O desejo de um país de ser visto
Nenhum brasileiro jamais venceu o Oscar de melhor ator ou atriz. De certa forma, o reconhecimento internacional de Torres toca em um desejo nacional de validação estrangeira, segundo Lacombe, a escritora de cultura.
Esse sentimento já apareceu antes no futebol, com Pelé, ou na Fórmula 1, com Ayrton Senna.
“Queremos mostrar que existimos, que merecemos respeito e que o que criamos aqui é excepcional. Nossa cultura é incomparável”, disse Lacombe.
Torres reconheceu esse aspecto da mentalidade brasileira em uma entrevista de novembro.

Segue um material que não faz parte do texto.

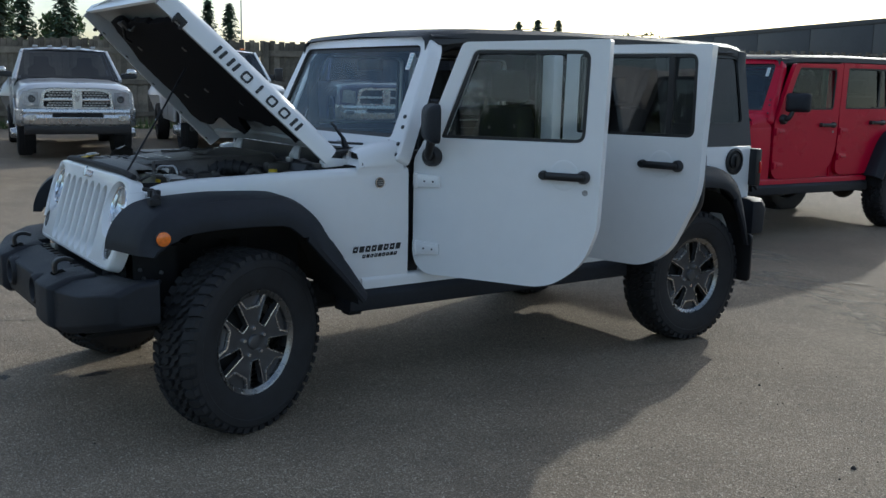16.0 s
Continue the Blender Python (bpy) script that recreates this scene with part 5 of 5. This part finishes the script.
def sand_patch(x, y, a, b, turn, seed):
    """A thin film of pale sand with ragged fingers."""
    rnd = random.Random(seed)
    ring = []
    for i in range(60):
        t = 2 * math.pi * i / 60
        k = 0.72 + 0.28 * math.sin(5 * t + seed) * math.sin(3 * t) + rnd.uniform(-0.14, 0.14)
        u, v = a * k * math.cos(t), b * k * math.sin(t)
        ring.append((x + u * math.cos(turn) - v * math.sin(turn), y + u * math.sin(turn) + v * math.cos(turn)))
    tagged(put("sand_patch", facing(plate(ring, [], lambda p, q: Vector((p, q, ground_z(p, q) + 0.004))), (0, 0, 1)), SAND, angle=180), "pale dusty sand washed over the asphalt", "sand", kind="structure")


for k, (x, y, a, b, turn) in enumerate(((0.35, 4.95, 1.25, 0.50, 0.25), (1.35, 4.55, 1.10, 0.42, -0.2), (-0.75, 5.7, 0.7, 0.25, 0.1))):
    sand_patch(x, y, a, b, turn, k + 1)


# ---------------------------------------------------------------- pickup trucks
def pickup(x, y, turn, paint, label, honeycomb=False, dually=True):
    truck = new("pickup_truck")
    truck.matrix_basis = pose(x, y, ground_z(x - 1.5, y + 0.4) + 0.02, 0, 0, turn) @ Matrix.Scale(1.02, 4)
    tagged(truck, label, "truck", "row of parked pickup trucks")

    def ring(w, zt, zb, y, k=0.10):
        return [(-w + 0.03, y, zb), (-w, y, zb + 0.10), (-w, y, zt - 0.30), (-w + 0.02, y, zt - 0.16), (-w + k, y, zt - 0.05), (-w + 0.26, y, zt - 0.01), (-0.30, y, zt + 0.012), (0, y, zt + 0.006), (0.30, y, zt + 0.012), (w - 0.26, y, zt - 0.01), (w - k, y, zt - 0.05), (w - 0.02, y, zt - 0.16), (w, y, zt - 0.30), (w, y, zb + 0.10), (w - 0.03, y, zb)]

    hood_rows = [ring(0.93, 1.20, 0.72, 0.14), ring(0.955, 1.265, 0.66, 0.22), ring(0.965, 1.285, 0.60, 0.34), ring(0.97, 1.30, 0.98, 0.56), ring(0.975, 1.315, 1.02, 0.85), ring(0.975, 1.325, 1.02, 1.2), ring(0.975, 1.335, 0.98, 1.45), ring(0.97, 1.345, 0.55, 1.56), ring(0.97, 1.36, 0.50, 1.80)]
    part("front_body", loft(hood_rows), paint, truck, "painted hood and fenders", angle=50)
    cab = [ring(0.97, 1.37, 0.50, 1.80, 0.06), ring(0.97, 1.37, 0.50, 4.05, 0.06)]
    part("cab", loft([[p for p in r] for r in cab]), paint, truck, angle=40)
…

“O Brasil tem esse ‘complexo de vira-lata’, essa falta de comunicação com o mundo, mas ao mesmo tempo sente pena do mundo por não saber o que sabemos”, disse a atriz ao portal de notícias UOL. “Quando alguém rompe essa barreira e leva algo profundamente nosso para fora, vem esse sentimento de: ‘Olhem o que temos, olhem como nossa cultura é rica.’”
Clara Novais, jornalista e influenciadora digital de 33 anos que posta conteúdos sobre carnaval, vê em Torres uma “mulher moderna e ousada.”

No domingo, Novais estará festejando no tradicional Carnaval de Olinda, no Nordeste, vestida com uma fantasia inspirada no Oscar e celebrando a conquista de Torres.
“Ela mostra que é possível fazer cultura, entretenimento, política e história ao mesmo tempo — arrancando risadas e informando”, disse Novais. “Acho que o carnaval é tudo isso, assim como Fernanda.”